Supplied material:

☆ ☆ ☆ ☆ ☆ ☆ ☆

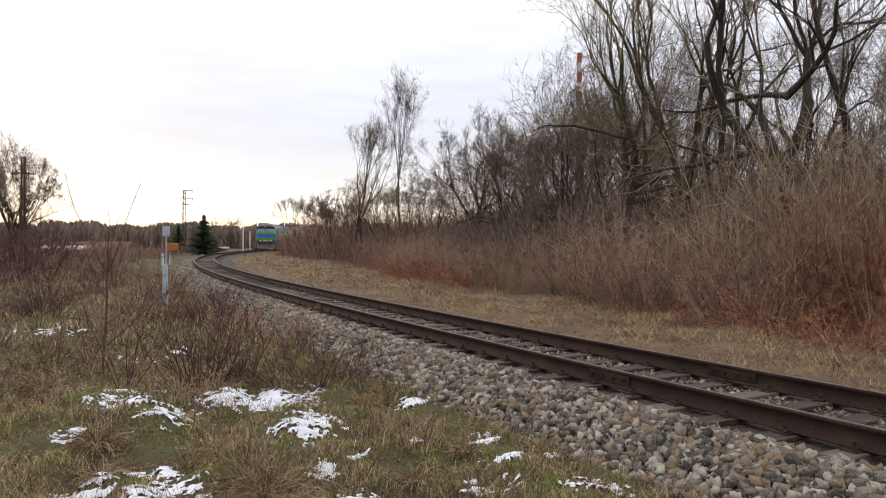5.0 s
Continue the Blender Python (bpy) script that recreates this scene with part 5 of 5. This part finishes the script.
def make_pylon():
    x, y = place(-19.12, 190)
    t = tagged(new("power_pylon"), "slender lattice steel power pylon with three arms", "pylon")
    h, b = 15.2, 0.50
    bm = BM()
    for sx in (-1, 1):
        for sy in (-1, 1):
            rod(bm, (sx * b, sy * b, 0), (sx * 0.22, sy * 0.22, h), 0.065, 0.045, 5)
    n = 12
    for k in range(n):
        z0, z1 = h * k / n, h * (k + 1) / n
        w0, w1 = b + (0.22 - b) * k / n, b + (0.22 - b) * (k + 1) / n
        for s in (-1, 1):
            sg = 1 if k % 2 else -1
            rod(bm, (-sg * w0, s * w0, z0), (sg * w1, s * w1, z1), 0.03, sides=4)
            rod(bm, (s * w0, -sg * w0, z0), (s * w1, sg * w1, z1), 0.03, sides=4)
    part("mast", bm, P_BLACK, t)
    for z, a, c in ((h, -0.3, 2.0), (h - 1.9, -1.9, 2.1), (h - 3.4, -0.8, 1.2)):
        bm = BM()
        rod(bm, (a, 0, z), (c, 0, z - 0.05), 0.08, sides=5)
        rod(bm, (c * 0.95, 0, z), (c * 0.95, 0, z - 0.7), 0.06, sides=5)
        if a < -1:
            rod(bm, (a * 0.95, 0, z), (a * 0.95, 0, z - 0.7), 0.06, sides=5)
        part("cross_arm", bm, P_BLACK, t)
    t.matrix_basis = pose(x, y, gz(x, y), 0, 0, 0)


def make_telegraph_poles():
    x, y = place(-29.45, 47)
    t = tagged(new("telegraph_pole"), "paired dark wooden telegraph pole with a crossarm", "pole")
    for dx in (-0.08, 0.08):
        bm = BM()
        rod(bm, (dx * 1.5, 0, -0.2), (dx * 0.7, 0, 6.75), 0.06, 0.042, 10)
        part("post", bm, M_POLE, t)
    bm = BM()
    box(bm, -0.55, 0.55, -0.03, 0.03, 5.78, 5.85, 0.01)
    for px in (-0.5, -0.3, 0.3, 0.5):
        rod(bm, (px, 0, 5.85), (px, 0, 5.98), 0.025, sides=6)
    part("crossarm", bm, M_POLE, t)
    t.matrix_basis = pose(x, y, gz(x, y), 0, 0, 25)
    # the stay rail at its foot
    f = tagged(new("low_fence"), "low weathered wooden rail fence by the path", "fence")
    for k in range(4):
        bm = BM()
        rod(bm, (k * 2.2, 0, -0.1), (k * 2.2, 0, 0.85), 0.06, sides=8)
        part("post", bm, M_POLE, f)
    bm = BM()
    rod(bm, (-0.2, 0.05, 0.72), (6.8, 0.05, 0.72), 0.045, sides=8)
    part("rail", bm, M_POLE, f)
    x, y = place(-36, 46)
    f.matrix_basis = pose(x, y, gz(x, y), 0, 0, 22)


def make_trackside():
    # short concrete marker post
    x, y = place(-20.42, 25.6)
    bm = BM()
    box(bm, -0.085, 0.085, -0.085, 0.085, -0.15, 1.22, 0.015)
    box(bm, -0.06, 0.06, -0.06, 0.06, 1.22, 1.27, 0.01)
    p = part("marker_post", bm, M_CONCRETE, None)
    tagged(p, "short blue-grey concrete trackside marker post", "post")
    p.matrix_basis = pose(x, y, gz(x, y), 0, 0, 18)
    # signal mast with a small plate and an orange cabinet on a bracket
    x, y = place(-20.36, 38.5)
    t = tagged(new("trackside_sign"), "thin steel mast with a pale blue plate", "railway sign")
    bm = BM()
    rod(bm, (0, 0, -0.1), (0, 0, 2.75), 0.035, sides=8)
    part("mast", bm, M_GALV, t)
    bm = BM()
    box(bm, -0.17, 0.17, -0.045, -0.025, 2.35, 2.85, 0.01)
    part("plate", bm, M_CONCRETE, t, "pale blue-grey plate")
    t.matrix_basis = pose(x, y, gz(x, y), 0, 0, 20)
    x, y = place(-19.98, 39.5)
    t = tagged(new("orange_cabinet"), "faded orange trackside cabinet on a thin stand", "cabinet")
    bm = BM()
    box(bm, -0.32, 0.32, -0.15, 0.15, 1.58, 1.98, 0.03)
    cab = part("body", bm, M_ORANGE, t)
    part("door", box(BM(), -0.05, 0.27, -0.165, -0.15, 1.62, 1.94, 0.005), M_ORANGE, cab)
    bm = BM()
    rod(bm, (-0.05, -0.02, -0.1), (-0.05, -0.02, 1.56), 0.035, sides=8)
    part("stand", bm, M_GALV, t)
    t.matrix_basis = pose(x, y, gz(x, y), 0, 0, 20)
    # pale posts along the line
    for s, d, h in ((62, -3.4, 0.9), (64, -2.9, 0.8), (57, -3.1, 0.8)):
        x, y, _ = on_track(s, d)
        bm = BM()
        box(bm, -0.07, 0.07, -0.07, 0.07, -0.1, h, 0.01)
        p = tagged(part("marker_post", bm, M_WHITE, None), "small white trackside marker post", "post")
        p.matrix_basis = pose(float(x), float(y), gz(x, y))
    for az, dist, h in ((-14.95, 150, 5.4), (-14.45, 175, 4.6), (-13.15, 160, 5.0)):
        x, y = place(az, dist)
        bm = BM()
        rod(bm, (0, 0, -0.2), (0, 0, h), 0.13, 0.10, 8)
        box(bm, -0.12, 0.12, -0.12, 0.12, -0.2, 0.25, 0.02)
        p = tagged(part("lamp_mast", bm, M_WHITE, None), "pale concrete mast beside the far track", "mast")
        p.matrix_basis = pose(x, y, gz(x, y))
    # snow-covered loading ramp
    x, y = place(-17.0, 150)
    t = tagged(new("loading_ramp"), "low loading ramp with snow on top", "ramp")
    bm = BM()
    box(bm, -2.6, 2.6, -1.5, 1.5, -0.3, 0.75, 0.05)
    part("wall", bm, M_PLASTER, t)
    part("snow_cover", box(BM(), -2.7, 2.7, -1.6, 1.6, 0.754, 1.05, 0.08), M_SNOW, t, "layer of snow")
    t.matrix_basis = pose(x, y, gz(x, y), 0, 0, 10)
    # dark stack of timber near the far bend
    x, y = place(-13.7, 146)
    t = tagged(new("timber_stack"), "dark brown stack of old sleepers beside the track", "timber")
    rr = random.Random(4)
    for k in range(4):
        for j in range(4):
            bm = BM()
            box(bm, -1.25 + rr.uniform(-0.1, 0.1), 1.25 + rr.uniform(-0.1, 0.1), j * 0.27 - 0.5, j * 0.27 - 0.26, k * 0.17, k * 0.17 + 0.16, 0.01)
            part("sleeper", bm, M_DARK, t)
    t.matrix_basis = pose(float(x), float(y), gz(x, y), 0, 0, 8)
    x, y = place(-12.5, 190)
    t = tagged(new("small_hut"), "small pale flat-roofed hut by the far line", "hut")
    part("wall", box(BM(), -1.5, 1.5, -1.2, 1.2, -0.2, 2.4, 0.03), M_WHITE, t)
    part("roof", box(BM(), -1.7, 1.7, -1.4, 1.4, 2.404, 2.6, 0.03), M_PLASTER, t)
    part("door", box(BM(), -0.4, 0.4, -1.26, -1.2, 0.0, 2.0, 0.01), M_DARK, t)
    t.matrix_basis = pose(x, y, gz(x, y), 0, 0, 5)
    # white pipe gate
    x, y = place(-12.0, 160)
    t = tagged(new("pipe_barrier"), "white bent-pipe barrier beside the far line", "barrier")
    for k in range(2):
        bm = BM()
        prev = None
        for j in range(13):
            a = math.pi * j / 12
            p = (k * 1.5 - 0.5 * math.cos(a), 0, 1.2 + 0.4 * math.sin(a))
            if prev:
                rod(bm, prev, p, 0.06, sides=8)
            prev = p
        for sx in (-0.5, 0.5):
            rod(bm, (k * 1.5 + sx, 0, -0.1), (k * 1.5 + sx, 0, 1.2), 0.06, sides=8)
        part("pipe", bm, M_WHITE, t)
    t.matrix_basis = pose(x, y, gz(x, y), 0, 0, 10)


def make_house(az, dist, w, d, h, rise, turn, label, roofmat, wallmat):
    x, y = place(az, dist)
    t = tagged(new("house"), label, "building")
    bm = BM()
    box(bm, -w / 2, w / 2, -d / 2, d / 2, -1.5, h)
    part("wall", bm, wallmat, t)
    bm = BM()
    o = 0.4
    pts = [(-w / 2 - o, -d / 2 - o, h), (w / 2 + o, -d / 2 - o, h), (w / 2 + o, d / 2 + o, h), (-w / 2 - o, d / 2 + o, h), (-w / 2 - o, 0, h + rise), (w / 2 + o, 0, h + rise)]
    v = [bm.verts.new(p) for p in pts]
    for f in ((0, 1, 5, 4), (2, 3, 4, 5), (1, 2, 5), (3, 0, 4), (3, 2, 1, 0)):
        bm.faces.new([v[k] for k in f])
    for q in bm.verts:
        q.co.z += 0.004
    part("roof", bm, roofmat, t)
    n = max(2, int(w / 3))
    for k in range(n):
        cx = -w / 2 + w * (k + 0.5) / n
        win = part("window", box(BM(), cx - 0.5, cx + 0.5, -d / 2 - 0.03, -d / 2 + 0.02, h * 0.35, h * 0.75), P_GLASS, t)
        part("sill", box(BM(), cx - 0.6, cx + 0.6, -d / 2 - 0.12, -d / 2 - 0.02, h * 0.35 - 0.1, h * 0.35 - 0.01), M_WHITE, win)
    t.matrix_basis = pose(x, y, gz(x, y), 0, 0, turn)


def make_chimney():
    x, y = place(10.62, 420)
    t = tagged(new("factory_chimney"), "tall red and white banded factory chimney", "chimney")
    z = 0.0
    for k in range(9):
        h = 60.0 if k == 0 else 5.4
        r0, r1 = 2.0 - 0.006 * z, 2.0 - 0.006 * (z + h)
        bm = BM()
        rod(bm, (0, 0, z), (0, 0, z + h), r0, r1, 20)
        part("band", bm, M_PLASTER if k == 0 else (M_CHIMNEY if k % 2 == 0 else M_WHITE), t)
        z += h
    t.matrix_basis = pose(x, y, 4)


make_far_woods()
make_conifer(*place(-17.75, 112), 5.7, 6.0, 1, "dark green spruce standing by the far bend")
make_conifer(*place(-19.5, 160), 6.0, 5.2, 2, "dark green spruce beside the pylon")
plant_tree(*place(-16.1, 165), "rounded bare tree before the horizon", M_BARK, M_TWIG, 61, height=8.2, width=8, trunk_r=0.2, clear=0.15, levels=6, angle=30, lift=0.06, thin=0.02)
make_pylon()
make_telegraph_poles()
make_trackside()
make_house(-26.9, 150, 8, 4, 1.3, 0.7, 8, "low shed with a snow-covered roof", M_SNOW, M_PLASTER)
make_house(-24.6, 165, 11, 6, 1.2, 1.6, 6, "low building with a dull red tiled roof", M_ROOFRED, M_PLASTER)
make_house(-33.4, 120, 7, 6, 2.2, 2.2, 20, "small dark house with a red tiled roof", M_ROOFRED, M_DARK)
make_chimney()
motions()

☆ ☆ ☆ ☆ ☆ ☆ ☆

Task: Go through the material above and output exactly the lines from the one containing "Continue the Blender" through the one containing "t.matrix_basis = pose(x, y, gz(x, y), 0, 0, 0)".

Result of this task:
Continue the Blender Python (bpy) script that recreates this scene with part 5 of 5. This part finishes the script.
def make_pylon():
    x, y = place(-19.12, 190)
    t = tagged(new("power_pylon"), "slender lattice steel power pylon with three arms", "pylon")
    h, b = 15.2, 0.50
    bm = BM()
    for sx in (-1, 1):
        for sy in (-1, 1):
            rod(bm, (sx * b, sy * b, 0), (sx * 0.22, sy * 0.22, h), 0.065, 0.045, 5)
    n = 12
    for k in range(n):
        z0, z1 = h * k / n, h * (k + 1) / n
        w0, w1 = b + (0.22 - b) * k / n, b + (0.22 - b) * (k + 1) / n
        for s in (-1, 1):
            sg = 1 if k % 2 else -1
            rod(bm, (-sg * w0, s * w0, z0), (sg * w1, s * w1, z1), 0.03, sides=4)
            rod(bm, (s * w0, -sg * w0, z0), (s * w1, sg * w1, z1), 0.03, sides=4)
    part("mast", bm, P_BLACK, t)
    for z, a, c in ((h, -0.3, 2.0), (h - 1.9, -1.9, 2.1), (h - 3.4, -0.8, 1.2)):
        bm = BM()
        rod(bm, (a, 0, z), (c, 0, z - 0.05), 0.08, sides=5)
        rod(bm, (c * 0.95, 0, z), (c * 0.95, 0, z - 0.7), 0.06, sides=5)
        if a < -1:
            rod(bm, (a * 0.95, 0, z), (a * 0.95, 0, z - 0.7), 0.06, sides=5)
        part("cross_arm", bm, P_BLACK, t)
    t.matrix_basis = pose(x, y, gz(x, y), 0, 0, 0)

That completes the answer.